* _Aim of the task_
Reproduce the full listing below unchanged, apart from the pictures.

* _Data lines_
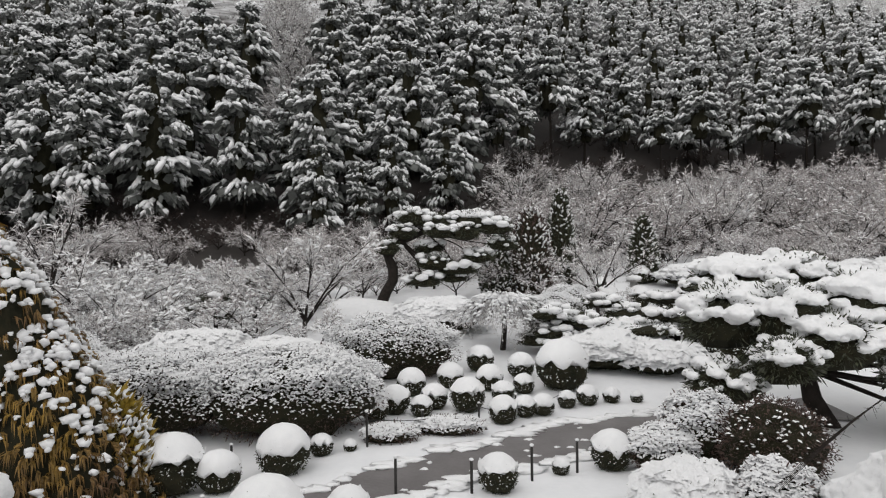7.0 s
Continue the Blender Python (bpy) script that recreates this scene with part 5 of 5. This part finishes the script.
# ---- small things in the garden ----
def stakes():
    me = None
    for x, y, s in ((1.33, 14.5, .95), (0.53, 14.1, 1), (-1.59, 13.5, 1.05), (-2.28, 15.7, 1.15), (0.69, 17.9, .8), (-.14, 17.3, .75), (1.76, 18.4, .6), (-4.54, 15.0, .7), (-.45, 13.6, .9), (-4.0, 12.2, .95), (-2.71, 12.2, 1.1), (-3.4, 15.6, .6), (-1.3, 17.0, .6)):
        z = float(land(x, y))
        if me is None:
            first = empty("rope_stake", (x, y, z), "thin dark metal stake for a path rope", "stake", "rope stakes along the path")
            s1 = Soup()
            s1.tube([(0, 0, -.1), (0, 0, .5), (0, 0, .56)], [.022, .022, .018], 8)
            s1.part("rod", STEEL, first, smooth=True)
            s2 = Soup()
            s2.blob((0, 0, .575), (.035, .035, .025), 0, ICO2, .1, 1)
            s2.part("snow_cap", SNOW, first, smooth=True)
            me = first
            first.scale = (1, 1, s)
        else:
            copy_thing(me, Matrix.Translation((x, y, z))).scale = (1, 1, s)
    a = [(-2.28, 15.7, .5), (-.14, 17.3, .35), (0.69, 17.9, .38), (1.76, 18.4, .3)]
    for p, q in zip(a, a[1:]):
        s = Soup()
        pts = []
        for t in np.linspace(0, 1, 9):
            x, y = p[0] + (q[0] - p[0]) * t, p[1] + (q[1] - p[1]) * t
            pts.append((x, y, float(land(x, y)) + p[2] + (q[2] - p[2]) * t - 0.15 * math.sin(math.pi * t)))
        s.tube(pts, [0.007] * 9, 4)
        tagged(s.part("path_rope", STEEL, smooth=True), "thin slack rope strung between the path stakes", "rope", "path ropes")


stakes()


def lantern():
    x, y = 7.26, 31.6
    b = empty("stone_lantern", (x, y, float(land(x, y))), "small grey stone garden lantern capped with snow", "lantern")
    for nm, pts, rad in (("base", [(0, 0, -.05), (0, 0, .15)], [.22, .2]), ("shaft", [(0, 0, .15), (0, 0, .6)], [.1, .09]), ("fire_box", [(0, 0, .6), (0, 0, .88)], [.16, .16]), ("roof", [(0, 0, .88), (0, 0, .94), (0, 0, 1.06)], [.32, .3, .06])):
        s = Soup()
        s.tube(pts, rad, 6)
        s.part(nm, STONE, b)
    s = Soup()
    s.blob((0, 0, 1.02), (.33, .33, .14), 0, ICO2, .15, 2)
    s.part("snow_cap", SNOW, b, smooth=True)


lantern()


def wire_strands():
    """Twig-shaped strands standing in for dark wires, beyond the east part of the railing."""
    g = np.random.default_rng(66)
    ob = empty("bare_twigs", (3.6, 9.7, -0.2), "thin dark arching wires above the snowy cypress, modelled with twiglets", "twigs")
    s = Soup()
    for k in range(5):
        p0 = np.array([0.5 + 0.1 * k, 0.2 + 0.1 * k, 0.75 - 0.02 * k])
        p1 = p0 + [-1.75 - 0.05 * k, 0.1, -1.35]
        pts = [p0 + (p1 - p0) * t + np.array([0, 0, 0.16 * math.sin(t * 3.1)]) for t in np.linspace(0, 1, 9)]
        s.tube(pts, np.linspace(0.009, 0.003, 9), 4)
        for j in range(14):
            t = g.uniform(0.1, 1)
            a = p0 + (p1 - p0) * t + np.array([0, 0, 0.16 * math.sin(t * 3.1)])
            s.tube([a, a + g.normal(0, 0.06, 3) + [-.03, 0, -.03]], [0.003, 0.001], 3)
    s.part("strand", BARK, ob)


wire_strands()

* _Solution for this task_
7.0 s
Continue the Blender Python (bpy) script that recreates this scene with part 5 of 5. This part finishes the script.
# ---- small things in the garden ----
def stakes():
    me = None
    for x, y, s in ((1.33, 14.5, .95), (0.53, 14.1, 1), (-1.59, 13.5, 1.05), (-2.28, 15.7, 1.15), (0.69, 17.9, .8), (-.14, 17.3, .75), (1.76, 18.4, .6), (-4.54, 15.0, .7), (-.45, 13.6, .9), (-4.0, 12.2, .95), (-2.71, 12.2, 1.1), (-3.4, 15.6, .6), (-1.3, 17.0, .6)):
        z = float(land(x, y))
        if me is None:
            first = empty("rope_stake", (x, y, z), "thin dark metal stake for a path rope", "stake", "rope stakes along the path")
            s1 = Soup()
            s1.tube([(0, 0, -.1), (0, 0, .5), (0, 0, .56)], [.022, .022, .018], 8)
            s1.part("rod", STEEL, first, smooth=True)
            s2 = Soup()
            s2.blob((0, 0, .575), (.035, .035, .025), 0, ICO2, .1, 1)
            s2.part("snow_cap", SNOW, first, smooth=True)
            me = first
            first.scale = (1, 1, s)
        else:
            copy_thing(me, Matrix.Translation((x, y, z))).scale = (1, 1, s)
    a = [(-2.28, 15.7, .5), (-.14, 17.3, .35), (0.69, 17.9, .38), (1.76, 18.4, .3)]
    for p, q in zip(a, a[1:]):
        s = Soup()
        pts = []
        for t in np.linspace(0, 1, 9):
            x, y = p[0] + (q[0] - p[0]) * t, p[1] + (q[1] - p[1]) * t
            pts.append((x, y, float(land(x, y)) + p[2] + (q[2] - p[2]) * t - 0.15 * math.sin(math.pi * t)))
        s.tube(pts, [0.007] * 9, 4)
        tagged(s.part("path_rope", STEEL, smooth=True), "thin slack rope strung between the path stakes", "rope", "path ropes")


stakes()


def lantern():
    x, y = 7.26, 31.6
    b = empty("stone_lantern", (x, y, float(land(x, y))), "small grey stone garden lantern capped with snow", "lantern")
    for nm, pts, rad in (("base", [(0, 0, -.05), (0, 0, .15)], [.22, .2]), ("shaft", [(0, 0, .15), (0, 0, .6)], [.1, .09]), ("fire_box", [(0, 0, .6), (0, 0, .88)], [.16, .16]), ("roof", [(0, 0, .88), (0, 0, .94), (0, 0, 1.06)], [.32, .3, .06])):
        s = Soup()
        s.tube(pts, rad, 6)
        s.part(nm, STONE, b)
    s = Soup()
    s.blob((0, 0, 1.02), (.33, .33, .14), 0, ICO2, .15, 2)
    s.part("snow_cap", SNOW, b, smooth=True)


lantern()


def wire_strands():
    """Twig-shaped strands standing in for dark wires, beyond the east part of the railing."""
    g = np.random.default_rng(66)
    ob = empty("bare_twigs", (3.6, 9.7, -0.2), "thin dark arching wires above the snowy cypress, modelled with twiglets", "twigs")
    s = Soup()
    for k in range(5):
        p0 = np.array([0.5 + 0.1 * k, 0.2 + 0.1 * k, 0.75 - 0.02 * k])
        p1 = p0 + [-1.75 - 0.05 * k, 0.1, -1.35]
        pts = [p0 + (p1 - p0) * t + np.array([0, 0, 0.16 * math.sin(t * 3.1)]) for t in np.linspace(0, 1, 9)]
        s.tube(pts, np.linspace(0.009, 0.003, 9), 4)
        for j in range(14):
            t = g.uniform(0.1, 1)
            a = p0 + (p1 - p0) * t + np.array([0, 0, 0.16 * math.sin(t * 3.1)])
            s.tube([a, a + g.normal(0, 0.06, 3) + [-.03, 0, -.03]], [0.003, 0.001], 3)
    s.part("strand", BARK, ob)


wire_strands()